Perhaps the key moment to understand Dickens’ feeling of unease at this time in his life is when he confuses the ringing of church bells with company, only to later realize that these were merely a distant sound.
When a church clock strikes, on houseless ears in the dead of the night, it may be at first mistaken for company and hailed as such. But, as the spreading circles of vibration, which you may perceive at such a time with great clearness, go opening out, for ever and ever afterwards widening perhaps (as the philosopher has suggested) in eternal space, the mistake is rectified and the sense of loneliness is profounder.

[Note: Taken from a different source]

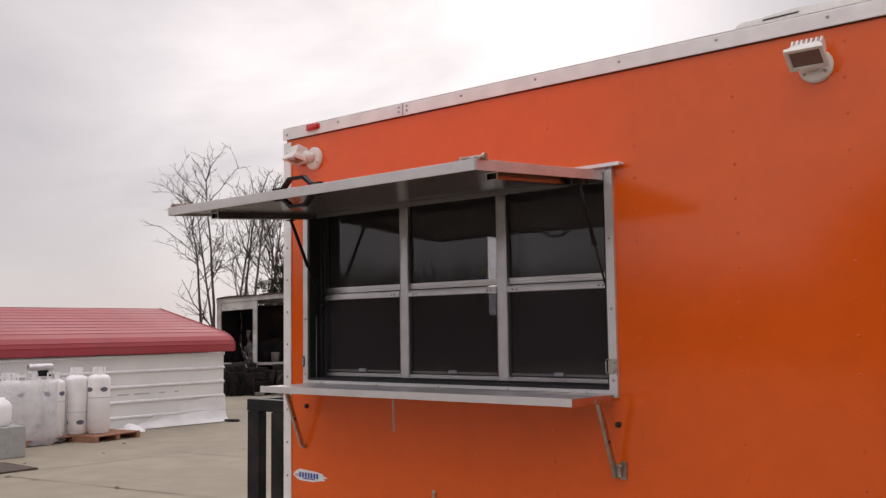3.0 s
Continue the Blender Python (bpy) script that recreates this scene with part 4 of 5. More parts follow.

“Night Walks”, as accessible and addictive as all of Dickens’ prose, reveals the metaphysics that take place when a mind and a city are joined together in nightly gatherings. The map of London has different levels of unreality, but one of the most intriguing belongs to Charles Dickens. “My houselessness had many miles upon miles of streets in which it could, and did, have its own solitary way.” His specters still wander the city and the last lights of the pubs, the bells of Saint Paul’s and the dead of the Thames recall him without knowing it.